One major misleading effect is that non-western immigrants are now largely imagined to be encountering Europe for the first time and to be bringing with them a purely alien culture untouched by decades and centuries under European control and influence. It is as if Europe had never gone out into the world in any significant cultural fashion, but only economically and militarily, while its own cultures were somehow left magically untouched.
Another interesting point is that Islamophobia is not necessarily a resurgence of racism:
The critical innovation of these movements, particularly in northern Europe, is that they have managed – for their supporters – to delink Islamophobia from racism so that today it is quite possible to argue that one is both anti-Islam and anti-racist.

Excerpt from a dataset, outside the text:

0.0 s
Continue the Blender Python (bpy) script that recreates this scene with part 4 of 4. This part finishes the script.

This could explain why the Dutch, for example, normally obsessed with political correctness, have no problem complaining about (at the least) or insulting (at the most) Islam. Stephen Gash, co-founder of Stop Islamisation of Europe, has taken as his tag-line: “racism is the lowest form of human stupidity, but Islamophobia is the highest form of common sense.” This reminds me of how being anti-Islam has become acceptable in many parts of the world. It’s okay to complain about Islam, to generalize about Muslims, and to support anti-Islamic proposals/laws/wars. Muslims are the ultimate ‘Other’ and so any negative action/rhetoric used against them is completely understandable and therefore acceptable.
Across Europe there is legislation against hate speech, against racism and anti-Semitism, against the defamation of whole groups, minorities, and (if inconsistently) religions.

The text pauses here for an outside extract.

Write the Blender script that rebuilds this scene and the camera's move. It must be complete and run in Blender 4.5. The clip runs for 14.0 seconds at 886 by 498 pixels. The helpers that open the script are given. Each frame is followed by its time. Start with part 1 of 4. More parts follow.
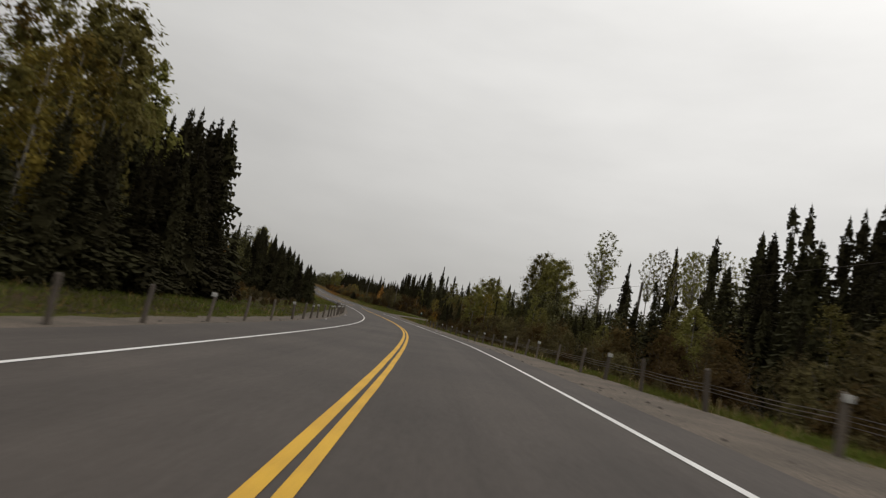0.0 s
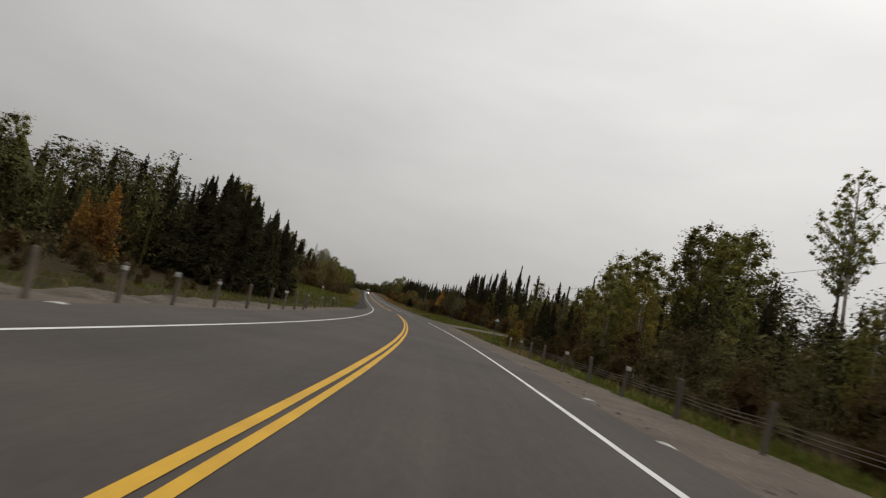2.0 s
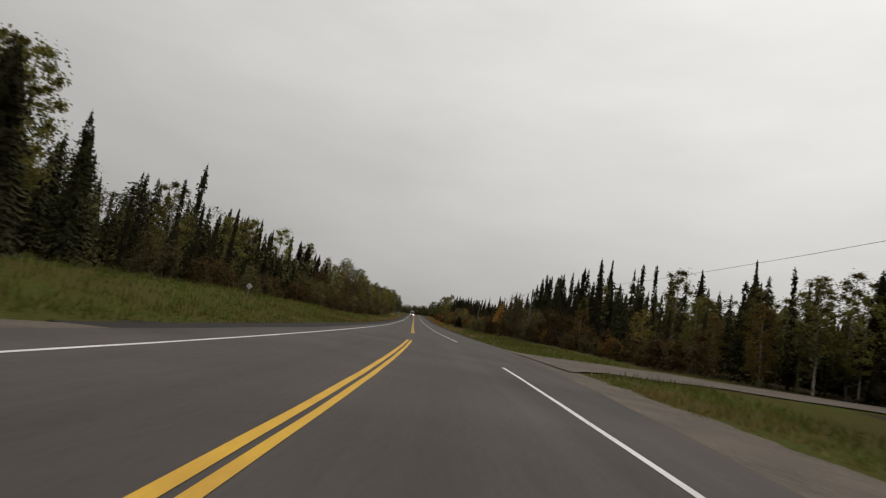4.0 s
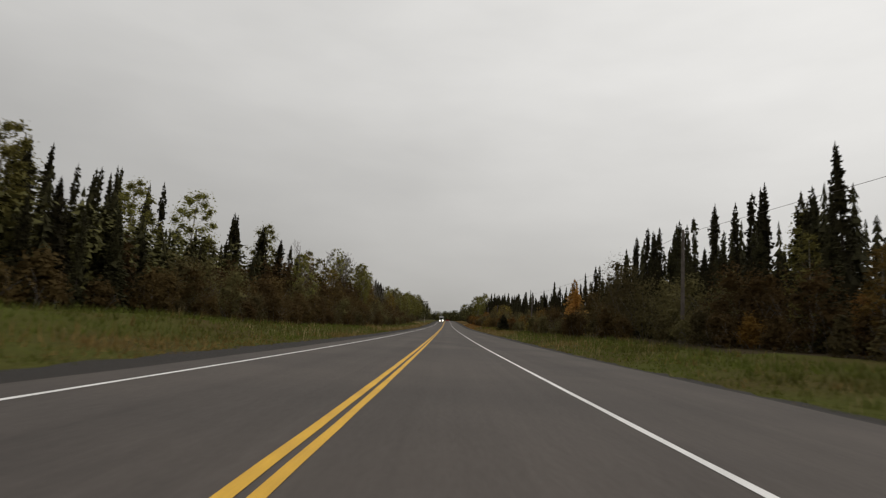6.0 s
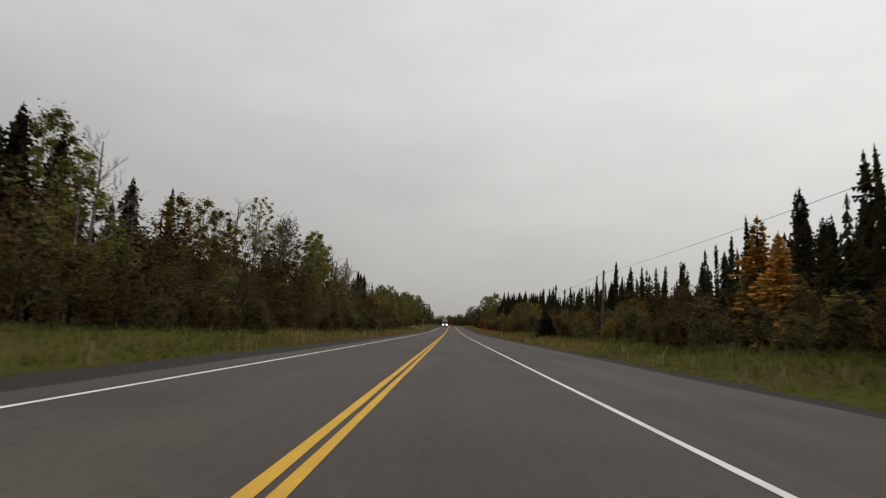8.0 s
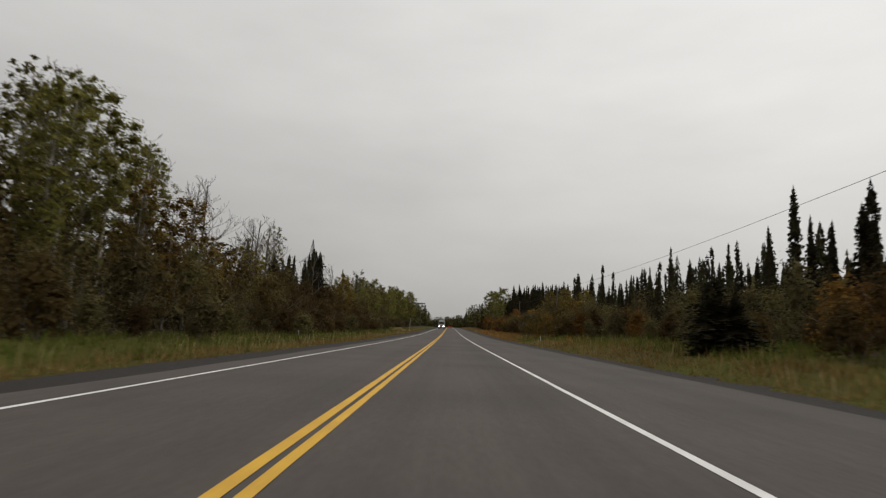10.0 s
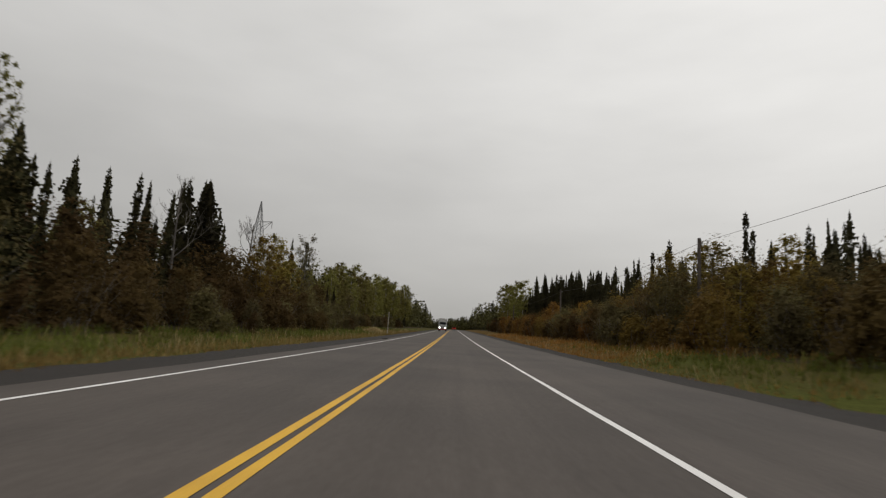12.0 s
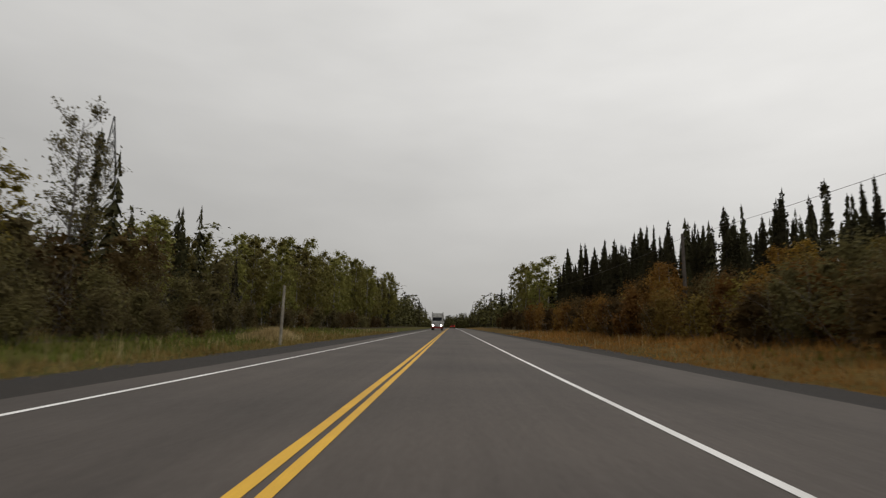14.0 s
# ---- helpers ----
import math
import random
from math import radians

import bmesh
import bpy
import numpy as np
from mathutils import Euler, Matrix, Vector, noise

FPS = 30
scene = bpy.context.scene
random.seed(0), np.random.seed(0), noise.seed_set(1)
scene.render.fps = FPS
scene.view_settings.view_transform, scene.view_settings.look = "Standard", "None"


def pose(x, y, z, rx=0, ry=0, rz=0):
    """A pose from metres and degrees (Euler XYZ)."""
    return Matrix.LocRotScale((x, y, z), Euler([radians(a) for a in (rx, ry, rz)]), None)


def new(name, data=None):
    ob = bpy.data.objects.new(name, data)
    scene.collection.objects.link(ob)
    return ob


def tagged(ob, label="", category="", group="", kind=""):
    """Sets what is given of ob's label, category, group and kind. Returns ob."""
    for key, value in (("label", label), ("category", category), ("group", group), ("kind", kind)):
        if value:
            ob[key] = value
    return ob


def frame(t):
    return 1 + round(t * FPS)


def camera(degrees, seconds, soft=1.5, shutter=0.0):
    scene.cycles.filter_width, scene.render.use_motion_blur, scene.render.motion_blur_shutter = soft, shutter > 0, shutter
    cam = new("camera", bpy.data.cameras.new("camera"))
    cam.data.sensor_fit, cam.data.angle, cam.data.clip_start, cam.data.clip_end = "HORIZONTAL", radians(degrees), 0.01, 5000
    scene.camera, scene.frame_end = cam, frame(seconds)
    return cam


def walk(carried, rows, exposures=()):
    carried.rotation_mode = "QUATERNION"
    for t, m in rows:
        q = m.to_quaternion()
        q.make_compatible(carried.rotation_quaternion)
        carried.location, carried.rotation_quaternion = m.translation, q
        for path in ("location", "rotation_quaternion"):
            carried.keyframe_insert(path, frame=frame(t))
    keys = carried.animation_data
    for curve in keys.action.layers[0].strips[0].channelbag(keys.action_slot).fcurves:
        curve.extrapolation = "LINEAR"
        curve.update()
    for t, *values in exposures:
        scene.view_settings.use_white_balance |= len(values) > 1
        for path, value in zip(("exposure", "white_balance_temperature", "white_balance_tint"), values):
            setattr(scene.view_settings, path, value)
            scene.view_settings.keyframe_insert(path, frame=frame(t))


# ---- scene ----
cam = camera(75.1, 14.0, soft=1.25, shutter=0.22)
# seconds, eye x y z, turn about x y z
WALK = (
    (0.0, 0.722, 0.012, 1.096, 96.525, -11.326, -0.810),
    (0.5, 0.887, 13.330, 0.941, 96.427, -12.878, 0.519),
    (1.0, 0.729, 26.658, 0.753, 96.552, -14.590, 2.365),
    (1.5, 0.183, 39.986, 0.530, 96.375, -14.573, 4.342),
    (2.0, -0.883, 53.278, 0.304, 96.400, -12.406, 6.146),
    (2.5, -2.325, 66.533, 0.124, 96.857, -10.282, 7.762),
    (3.0, -4.149, 79.737, -0.010, 97.248, -10.006, 8.755),
    (3.5, -6.186, 92.907, -0.103, 97.390, -10.260, 10.345),
    (4.0, -8.562, 106.016, -0.156, 97.573, -9.495, 11.397),
    (4.5, -11.215, 119.074, -0.168, 97.769, -7.861, 12.509),
    (5.0, -14.135, 132.076, -0.165, 97.739, -5.925, 13.518),
    (5.5, -17.268, 145.023, -0.179, 97.732, -4.279, 14.268),
    (6.0, -20.525, 157.930, -0.211, 97.749, -3.500, 14.657),
    (6.5, -23.832, 170.815, -0.237, 98.028, -3.665, 14.913),
    (7.0, -27.151, 183.696, -0.237, 98.124, -3.071, 14.963),
    (7.5, -30.538, 196.557, -0.210, 98.126, -3.050, 15.125),
    (8.0, -33.837, 209.441, -0.158, 98.251, -3.006, 15.088),
    (8.5, -37.104, 222.333, -0.082, 98.352, -2.944, 15.043),
    (9.0, -40.353, 235.232, 0.003, 98.410, -2.862, 14.998),
    (9.5, -43.593, 248.133, 0.092, 98.461, -2.718, 14.968),
    (10.0, -46.839, 261.033, 0.185, 98.493, -2.547, 14.940),
    (10.5, -50.090, 273.932, 0.283, 98.475, -2.285, 14.896),
    (11.0, -53.350, 286.828, 0.385, 98.104, -3.490, 14.805),
    (11.5, -56.606, 299.725, 0.494, 98.200, -3.523, 15.118),
    (12.0, -59.873, 312.618, 0.619, 98.731, -3.397, 15.297),
    (12.5, -63.253, 325.482, 0.764, 98.622, -2.280, 15.249),
    (13.0, -66.602, 338.354, 0.928, 98.798, -2.642, 15.207),
    (13.5, -69.954, 351.226, 1.112, 98.876, -1.647, 15.240),
    (14.0, -73.306, 364.098, 1.315, 98.606, -1.481, 15.139),
)
walk(cam, [(row[0], pose(*row[1:])) for row in WALK])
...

When Muslims appeal to such legislation, said legislation is suddenly accused of inflicting an unacceptable limitation on one’s freedom of speech – a misuse of anti-hate legislation that silences all criticism.
The author suggests 2 solutions to the problem. One: the formation of Islamic political parties in Europe (yeah right! there will be some kind of mass conflict before that happens); and two: remove all anti-hate speech legislation (so all groups can be targeted? isn’t it better to ensure that anti-Islam speech is punished, the way all other hate-speech is?)

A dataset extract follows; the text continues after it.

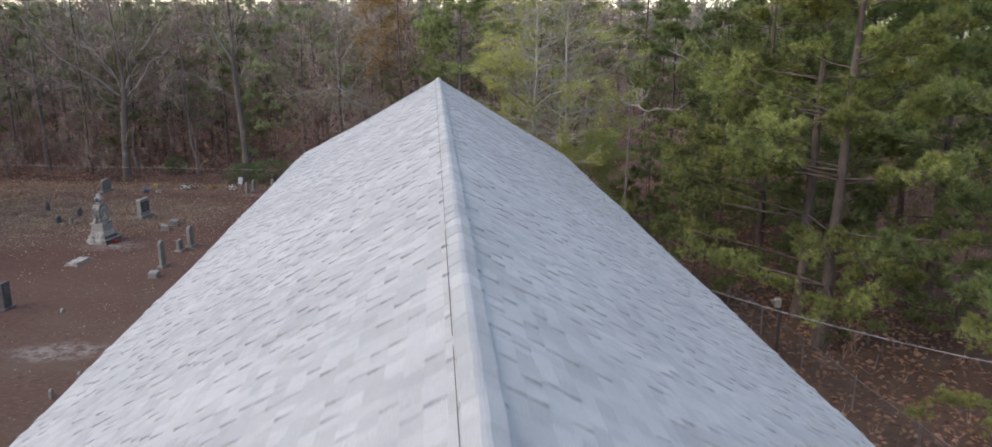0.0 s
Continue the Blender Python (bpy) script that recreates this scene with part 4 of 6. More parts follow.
headstone(-29.81, 14.74, 0.62, 0.73, 0.16, "serp", M_GRANITE, 0.12, 1.35, 3, GREY)
obelisk(-34.85, 9.55, 1.62, 0.34, M_MARBLE, "pale marble obelisk on dark stepped footing", 2, turn=5)
obelisk(-38.96, 9.84, 1.38, 0.30, M_MARBLE, "small white marble obelisk streaked with black", 1)
headstone(-34.66, 11.27, 0.44, 0.66, 0.12, "round", M_MARBLE, 0.05, 1.3, 0, "small white marble headstone standing in bare soil")
headstone(-35.52, 13.38, 0.98, 1.13, 0.36, "slanted", M_WHITE_CONCRETE, 0.22, 1.25, 0, "broad pale headstone with a sloped top and base")
plot_curb([(-36.68, 13.93), (-40.35, 14.62), (-39.7, 19.25), (-35.7, 18.62)], 0.10, 0.13, M_CONCRETE, "low concrete curb round a small family plot")
headstone(-39.55, 17.5, 0.98, 1.0, 0.34, "slanted", M_WHITE_CONCRETE, 0.22, 1.45, 0, "broad pale headstone on a wide base inside a curb")
headstone(-39.3, 15.25, 0.46, 0.47, 0.16, "slanted", M_MARBLE, 0.08, 1.3, 0, "small pale headstone inside a low curb")
for dx, dy in ((-36.35, 16.1), (-36.15, 17.3)):
    plaque(dx, dy, 0.34, 0.2, 0.12, 0, M_WHITE_CONCRETE, "short pale corner stone set on a plot curb", 1.0, "curb_stone")
plot_curb([(-32.6, 9.75), (-34.7, 9.72), (-34.7, 8.9), (-33.2, 8.95)], 0.16, 0.12, M_WHITE_CONCRETE, "narrow pale curb of a single grave", gate=(3,))
headstone(-28.54, 18.18, 0.38, 1.16, 0.16, "slanted", M_MARBLE, 0.10, 1.9, 25, "tall narrow white headstone on a square base")
headstone(-27.21, 22.27, 0.46, 0.88, 0.10, "round", M_MARBLE, 0.0, 1.2, 12, "old arched white headstone leaning back", (9, 0))
headstone(-32.03, 22.63, 0.36, 0.82, 0.09, "slanted", M_MARBLE, 0.06, 1.3, 18, "thin old headstone tilted to one side", (0, 7))
headstone(-30.36, 27.10, 0.34, 0.60, 0.10, "slanted", M_MARBLE, 0.0, 1.2, 20, "small pale headstone leaning in bare soil", (0, 5))
headstone(-33.17, 19.23, 0.26, 0.88, 0.09, "gothic", M_MARBLE, 0.12, 1.9, 10, "slim weathered headstone on a broken footing")
headstone(-33.29, 20.07, 0.36, 0.36, 0.12, "flat", M_DARK_STONE, 0.05, 1.1, 0, "small dark slate headstone")
headstone(-32.25, 19.80, 0.28, 0.27, 0.12, "flat", M_DARK_STONE, 0.0, 1.1, 0, "stub of a dark broken headstone")
ped = thing("monument", pose(-27.57, 20.67, -0.02, 0, 0, SKEW + 25), "small stepped marble monument with a broken finial", "monument", "tall monuments")
part("step", box_bm(0.74, 0.74, 0.16, (0, 0, 0), 0.015), M_MARBLE, ped)
part("die", box_bm(0.56, 0.56, 0.34, (0, 0, 0.16), 0.015, 0.85), M_GRANITE, ped)
part("cornice", box_bm(0.58, 0.58, 0.08, (0, 0, 0.50), 0.02), M_MARBLE, ped)
part("finial", lathe_bm([(0.17, 0.58), (0.12, 0.72), (0.09, 0.98), (0.11, 1.06), (0.12, 1.10), (0.04, 1.16)], 12), M_MARBLE, ped)
bm = bmesh.new()
bmesh.ops.create_icosphere(bm, subdivisions=2, radius=0.13)
part("fallen_ball", bm, M_WHITE_CONCRETE, ped).location = (-0.45, 0.1, 0.12)
plaque(-26.67, 25.70, 0.60, 0.34, 0.18, 20, M_MARBLE, "white marble block marker lying askew", 0.9)
headstone(-24.9, 9.45, 0.98, 0.76, 0.22, "serp", M_GRANITE, 0.14, 1.3, -8, "bluish grey granite headstone with a wreath at its foot")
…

Personally, I think the problem at this point can only be solved through socialization. No legal, economic, or political solution will work anymore. The problem is racism, Islamophobia, and the fact that Europeans just do not seem to like people different from them. The colonial past and the Holocaust are two events that make it clear that Europe has an issue with difference. This is not to say, of course, that ALL Europeans are like this; but from my personal experience, many are. This is especially the case with Muslims, who are seen as completely different and simply backwards. They are not modern, rational, and do not support human rights (what exactly are human rights? are they universal or western? when did non-white people agree to these universal human rights?)
How rare it is for a national politician to claim Muslims as one of his or her own. The fundamental paradox is that while the established and progressive elite of continental Europe are fiercely against rhetorical and institutionalized discrimination – to the point that many consider this a deep violation of their most vital personal and national values – many are at the same time highly unwilling to stop considering Islam and immigrants as backward in one fashion or another.
Elite and populist alike agree on the Muslims´ otherness; they just differ on the question of what to do about it. And as long as they agree on this – through their actions even more than their words – we have nowhere to go but down.